Conseguentemente, per potersi configurare il vizio di motivazione su un asserito punto decisivo della controversia, è necessario un rapporto di causalità fra la circostanza che si assume trascurata e la soluzione giuridica data alla controversia, tale da far ritenere che quella circostanza, se fosse stata considerata, avrebbe portato ad una diversa soluzione della vertenza. Pertanto, il mancato esame di elementi probatori, contrastanti con quelli posti a fondamento della pronunzia, costituisce vizio di omesso esame di un punto decisivo solo se le risultanze processuali non esaminate siano tali da invalidare, con un giudizio di certezza e non di mera probabilità, l’efficacia probatoria delle altre risultanze sulle quali il convincimento è fondato, onde la "ratio decidendi" venga a trovarsi priva di base. (Nella specie la S.C. ha ritenuto inammissibile il motivo di ricorso in quanto che la ricorrente si era limitata a riproporre le proprie tesi sulla valutazione delle prove acquisite senza addurre argomentazioni idonee ad inficiare la motivazione della sentenza impugnata, peraltro esente da lacune o vizi logici determinanti)." (Cass. Sez. 3 n. 9368 del 21/4/2006; in senso conf. v. anche Cass. sez. lav. n. 15355 del 9/8/04).

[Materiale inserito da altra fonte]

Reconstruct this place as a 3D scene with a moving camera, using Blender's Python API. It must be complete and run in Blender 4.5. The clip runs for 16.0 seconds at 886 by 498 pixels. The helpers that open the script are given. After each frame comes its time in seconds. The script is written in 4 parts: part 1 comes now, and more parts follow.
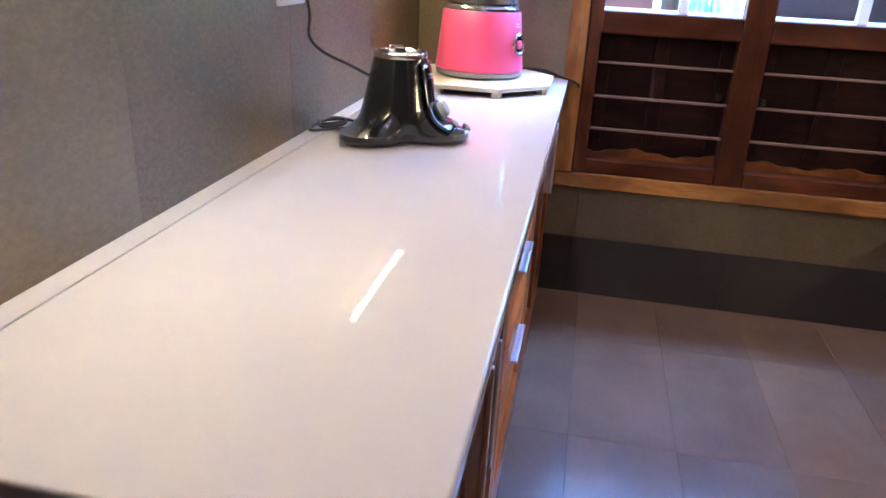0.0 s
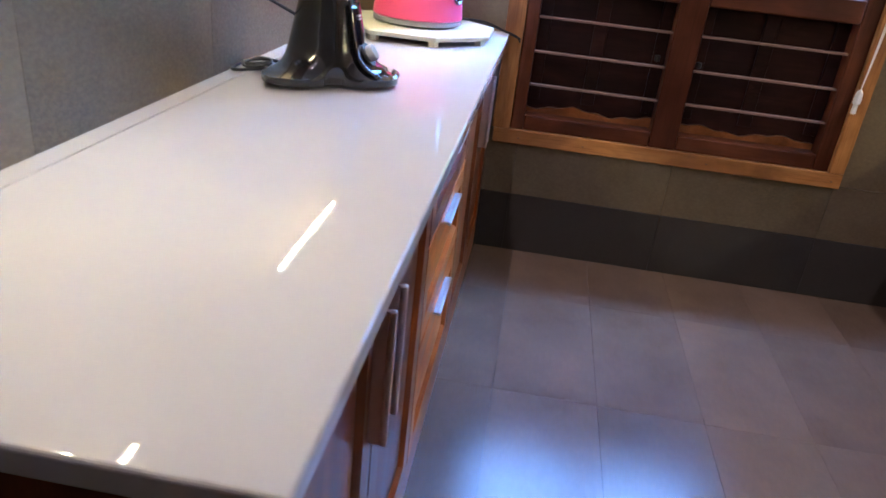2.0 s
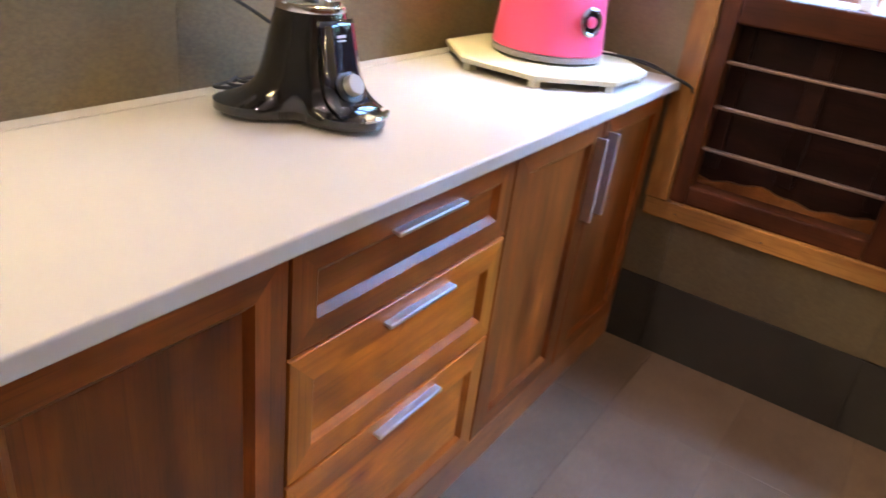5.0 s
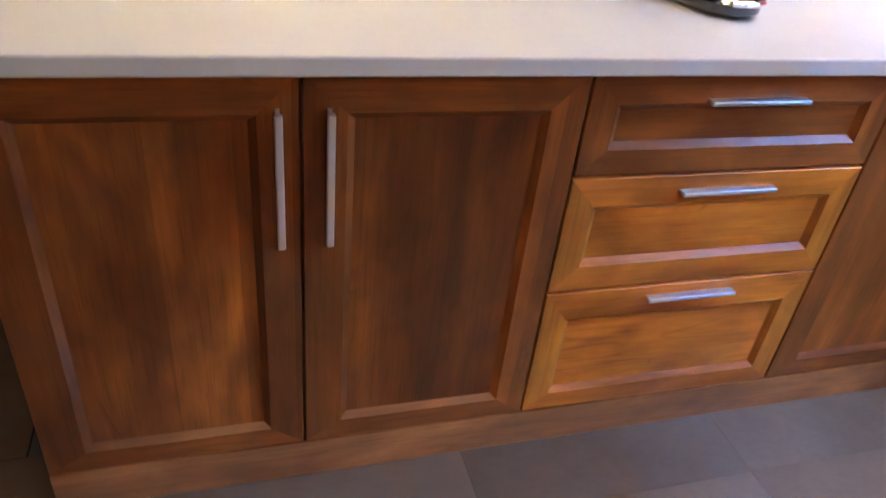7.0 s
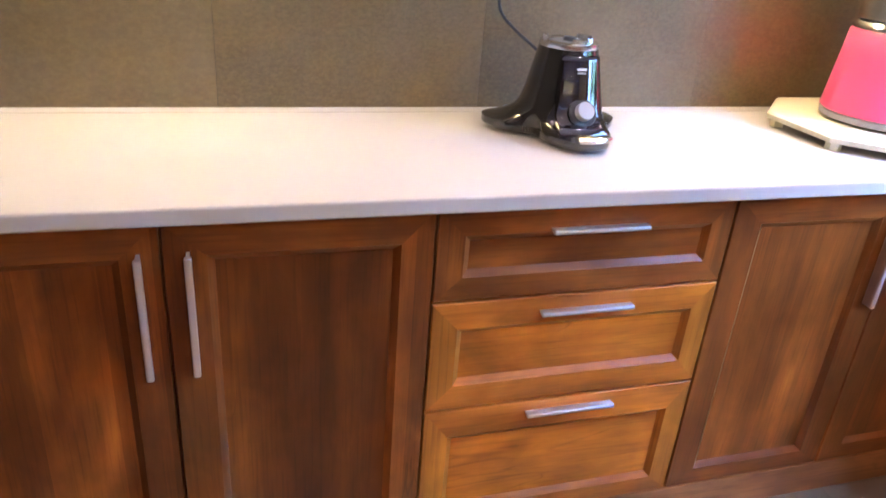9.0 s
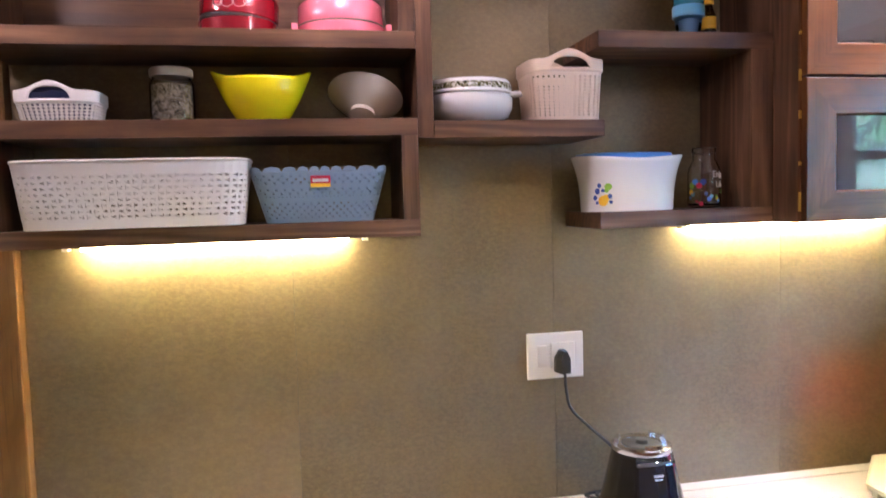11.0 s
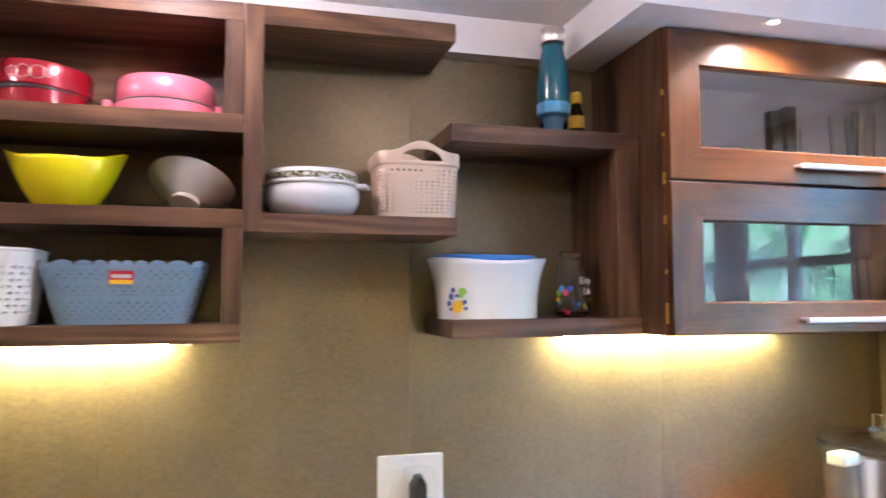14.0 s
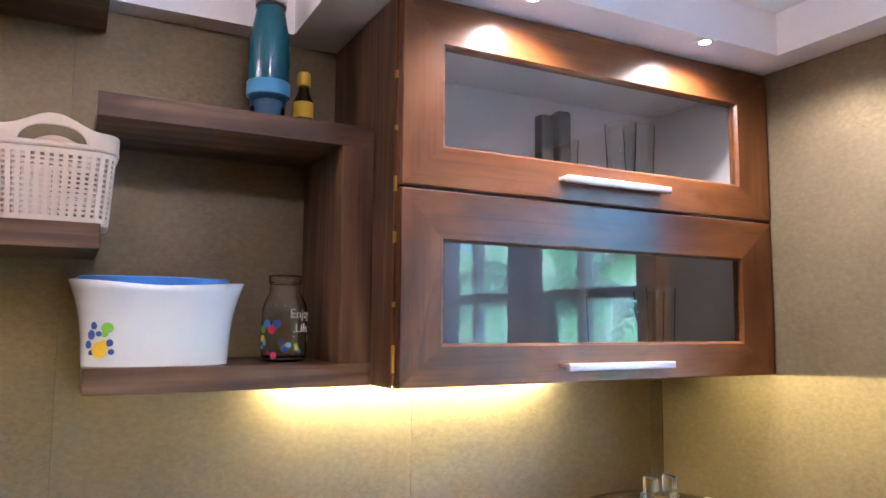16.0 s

Ne consegue il rigetto del ricorso.
Le spese del presente giudizio seguono la soccombenza del ricorrente e vanno poste a suo carico nella misura liquidata come da dispositivo.
P.Q.M.
La Corte rigetta il ricorso. Condanna il ricorrente alle spese del presente giudizio nella misura di Euro 2000,00 per onorario, oltre Euro 40,00 per esborsi, nonchè I.V.A., C.P.A. e spese generali ai sensi di legge.
Così deciso in Roma, il 27 aprile 2012.